┌──

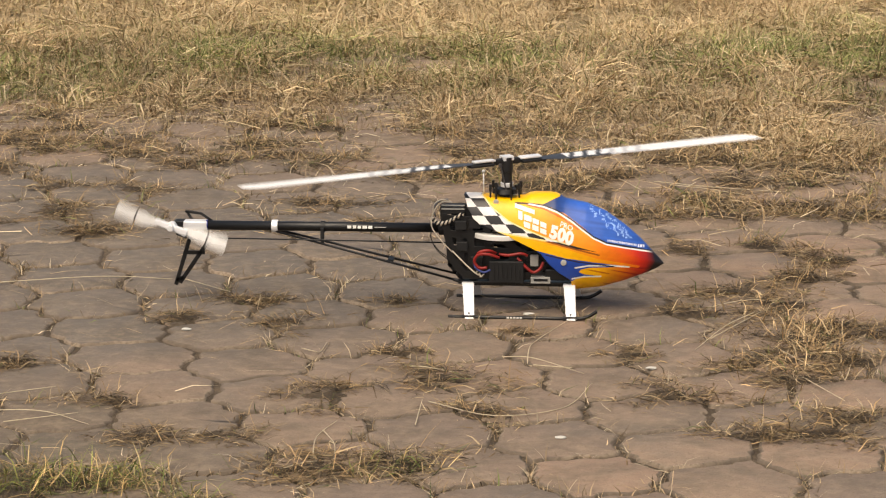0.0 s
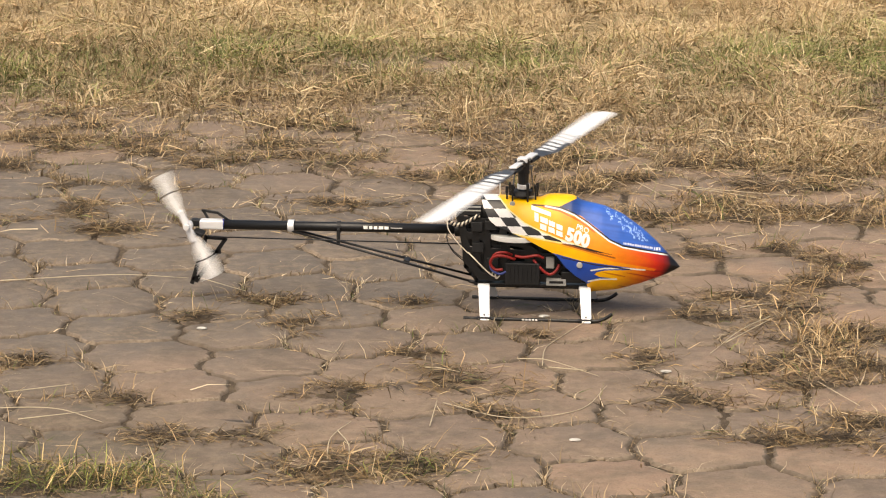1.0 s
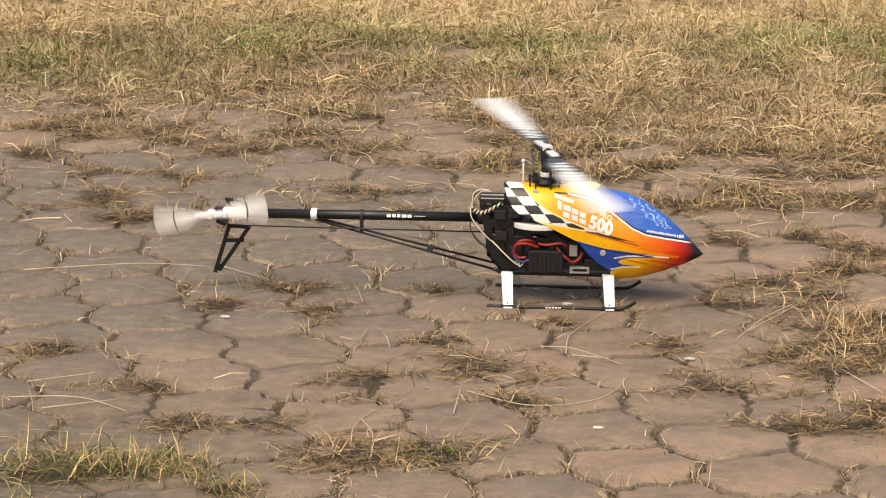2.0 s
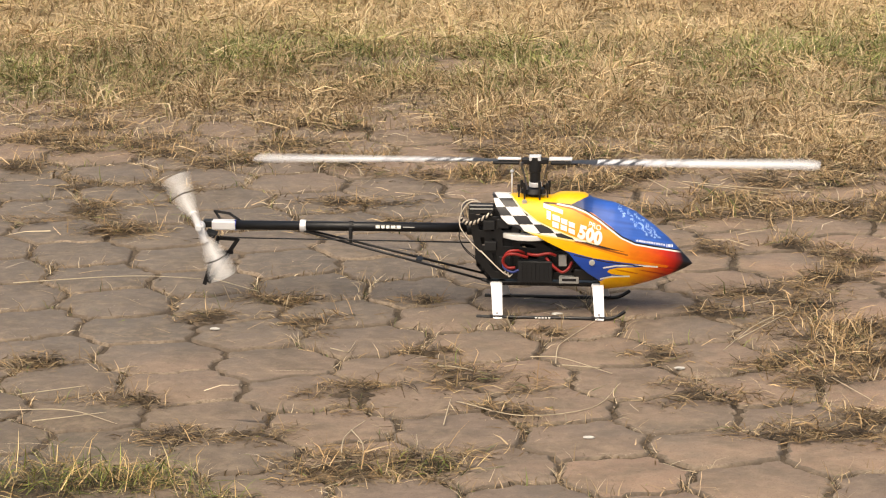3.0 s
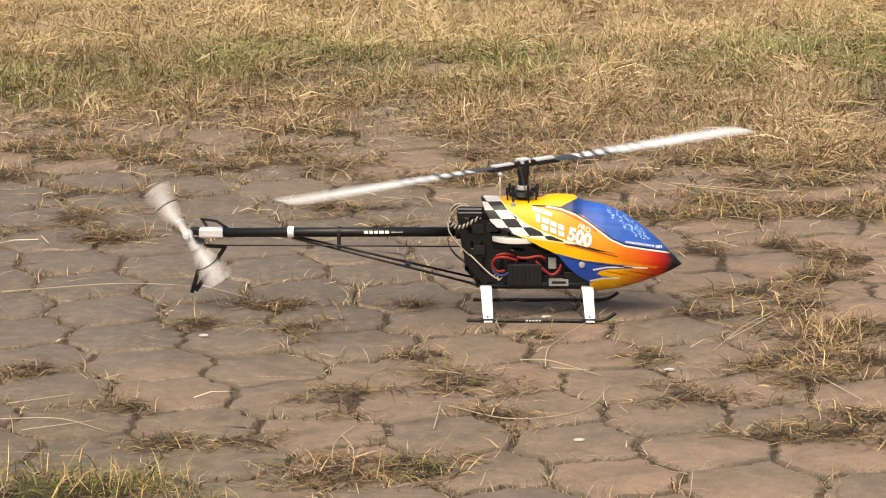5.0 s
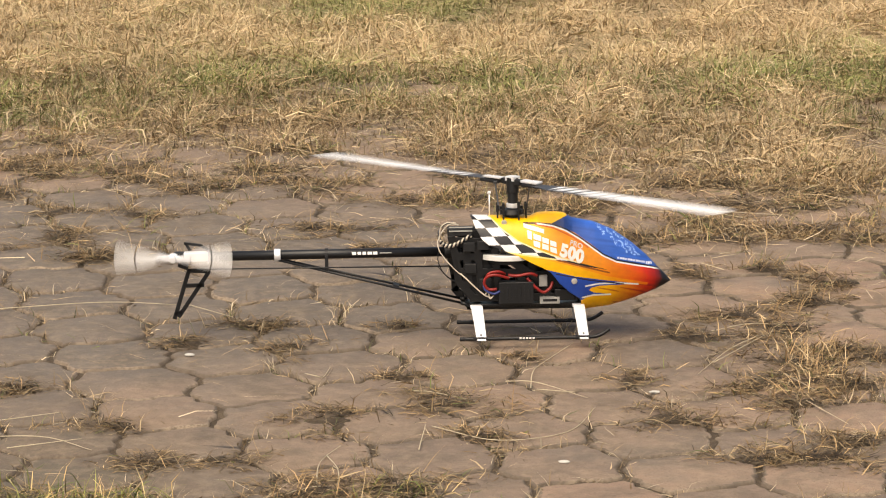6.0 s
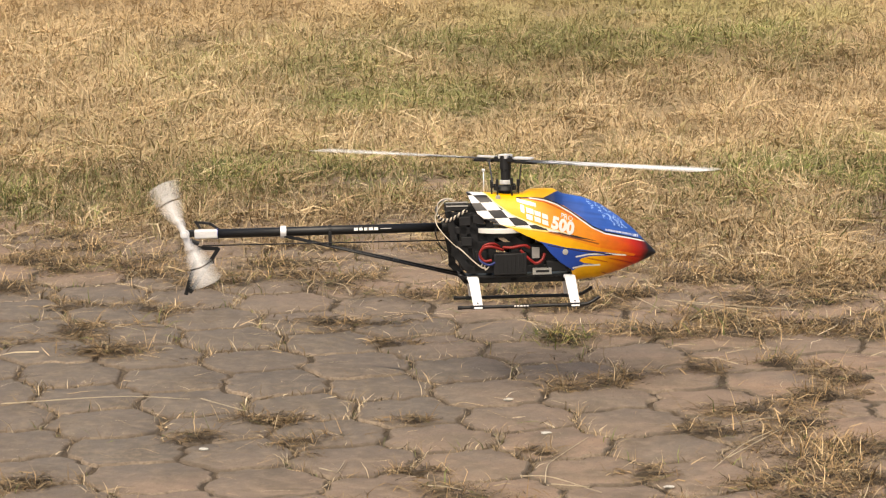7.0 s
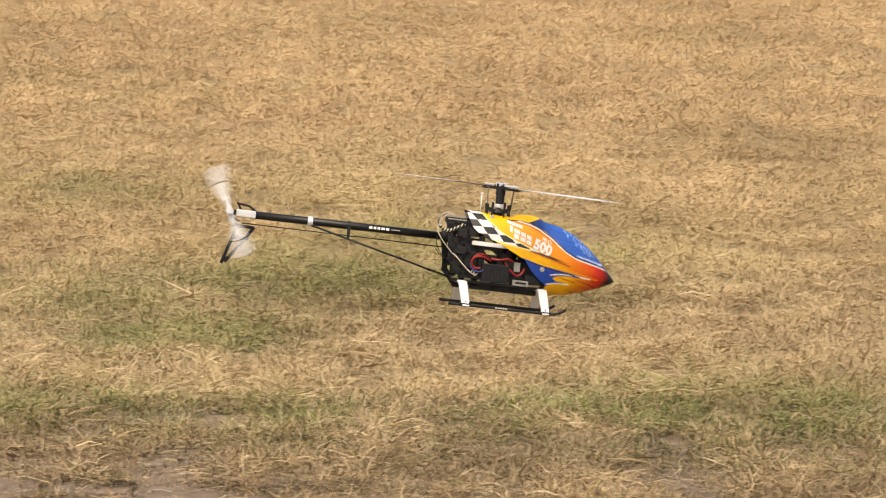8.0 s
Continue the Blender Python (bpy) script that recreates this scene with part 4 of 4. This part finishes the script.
# ---- what moves ----
def spin(keys, rate, most=88):
    """Angles frame by frame: through each (second, angle), about `rate` degrees a frame, half turns being alike."""
    out = [(keys[0][0], keys[0][1])]
    for (t0, a0), (t1, a1) in zip(keys, keys[1:]):
        steps = round((t1 - t0) * FPS)
        want = rate(0.5 * (t0 + t1)) * steps
        a0 = out[-1][1]
        turn = (a1 - a0) + 180 * round((want - (a1 - a0)) / 180)
        turn -= 180 * math.copysign(abs(turn) > most * steps, turn)
        out += [(t0 + (t1 - t0) * k / steps, a0 + turn * k / steps) for k in range(1, steps + 1)]
    return out


MAIN_ANGLES = [(0.0, 31), (0.5, 70), (1.0, 78), (1.5, 72), (3.0, 1), (3.5, -23), (4.0, 39), (4.5, -6), (6.0, -47), (6.5, 30), (7.0, -46), (7.5, -38), (8.0, -70)]
TAIL_ANGLES = [(0.0, 159), (0.5, 68), (1.0, 114), (1.5, 42), (3.0, 112), (3.5, 138), (4.0, 186), (4.5, 182), (6.0, 175), (6.5, 120), (7.0, 110), (7.5, 165), (8.0, 112)]
FLIGHT = [
    (0.0, 0.120, 0.0305, 0.0, 0.0, -0.70, -5.9), (4.7, 0.120, 0.0305, 0.0, 0.0, -0.70, -5.6), (5.3, 0.122, 0.010, 0.004, -0.4, -0.55, -2.4),
    (5.8, 0.124, -0.010, 0.009, -0.84, -0.50, 0.73), (6.0, 0.125, -0.006, 0.012, -2.90, -0.63, 1.83),
    (6.5, 0.097, 0.095, 0.019, -4.30, -1.09, 2.19), (7.0, 0.096, 0.354, 0.150, -5.50, -1.02, 3.0), (7.2, 0.077, 0.580, 0.219, -0.28, 0.52, 4.04),
    (7.4, 0.048, 0.804, 0.285, 2.25, 11.46, 4.1), (7.5, 0.067, 0.937, 0.317, 3.4, 13.6, 4.2), (7.6, 0.113, 1.063, 0.339, 2.4, 13.7, 4.0),
    (7.8, 0.278, 1.315, 0.365, 0.67, 12.8, 4.2), (8.0, 0.548, 1.627, 0.391, -5.1, 6.34, 3.7)]


def motions():
    walk(HELICOPTER, [(t, pose(*row)) for t, *row in FLIGHT])
    walk(MAIN_ROTOR, [(t, pose(*MAIN_HUB, 0, 0, a)) for t, a in spin(MAIN_ANGLES, lambda t: -18 if t < 2 else -46)])
    # the paddles run ahead of their hub
    turns = spin(TAIL_ANGLES, lambda t: -90 if t < 0.5 else -135 if t < 2 else -172, 176)
    walk(TAIL_ROTOR, [(t, pose(*TAIL_HUB, 0, -a / 2, 0)) for t, a in turns])
    for blade in PADDLES:
        walk(blade, [(t, pose(0, 0, 0, 0, -a / 2, 0)) for t, a in turns])


motions()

└──

> [PROMPT]
Copy the listing in full and without alteration, omitting every picture.

> [COMPLETED TASK]
0.0 s
1.0 s
2.0 s
3.0 s
5.0 s
6.0 s
7.0 s
8.0 s
Continue the Blender Python (bpy) script that recreates this scene with part 4 of 4. This part finishes the script.
# ---- what moves ----
def spin(keys, rate, most=88):
    """Angles frame by frame: through each (second, angle), about `rate` degrees a frame, half turns being alike."""
    out = [(keys[0][0], keys[0][1])]
    for (t0, a0), (t1, a1) in zip(keys, keys[1:]):
        steps = round((t1 - t0) * FPS)
        want = rate(0.5 * (t0 + t1)) * steps
        a0 = out[-1][1]
        turn = (a1 - a0) + 180 * round((want - (a1 - a0)) / 180)
        turn -= 180 * math.copysign(abs(turn) > most * steps, turn)
        out += [(t0 + (t1 - t0) * k / steps, a0 + turn * k / steps) for k in range(1, steps + 1)]
    return out


MAIN_ANGLES = [(0.0, 31), (0.5, 70), (1.0, 78), (1.5, 72), (3.0, 1), (3.5, -23), (4.0, 39), (4.5, -6), (6.0, -47), (6.5, 30), (7.0, -46), (7.5, -38), (8.0, -70)]
TAIL_ANGLES = [(0.0, 159), (0.5, 68), (1.0, 114), (1.5, 42), (3.0, 112), (3.5, 138), (4.0, 186), (4.5, 182), (6.0, 175), (6.5, 120), (7.0, 110), (7.5, 165), (8.0, 112)]
FLIGHT = [
    (0.0, 0.120, 0.0305, 0.0, 0.0, -0.70, -5.9), (4.7, 0.120, 0.0305, 0.0, 0.0, -0.70, -5.6), (5.3, 0.122, 0.010, 0.004, -0.4, -0.55, -2.4),
    (5.8, 0.124, -0.010, 0.009, -0.84, -0.50, 0.73), (6.0, 0.125, -0.006, 0.012, -2.90, -0.63, 1.83),
    (6.5, 0.097, 0.095, 0.019, -4.30, -1.09, 2.19), (7.0, 0.096, 0.354, 0.150, -5.50, -1.02, 3.0), (7.2, 0.077, 0.580, 0.219, -0.28, 0.52, 4.04),
    (7.4, 0.048, 0.804, 0.285, 2.25, 11.46, 4.1), (7.5, 0.067, 0.937, 0.317, 3.4, 13.6, 4.2), (7.6, 0.113, 1.063, 0.339, 2.4, 13.7, 4.0),
    (7.8, 0.278, 1.315, 0.365, 0.67, 12.8, 4.2), (8.0, 0.548, 1.627, 0.391, -5.1, 6.34, 3.7)]


def motions():
    walk(HELICOPTER, [(t, pose(*row)) for t, *row in FLIGHT])
    walk(MAIN_ROTOR, [(t, pose(*MAIN_HUB, 0, 0, a)) for t, a in spin(MAIN_ANGLES, lambda t: -18 if t < 2 else -46)])
    # the paddles run ahead of their hub
    turns = spin(TAIL_ANGLES, lambda t: -90 if t < 0.5 else -135 if t < 2 else -172, 176)
    walk(TAIL_ROTOR, [(t, pose(*TAIL_HUB, 0, -a / 2, 0)) for t, a in turns])
    for blade in PADDLES:
        walk(blade, [(t, pose(0, 0, 0, 0, -a / 2, 0)) for t, a in turns])


motions()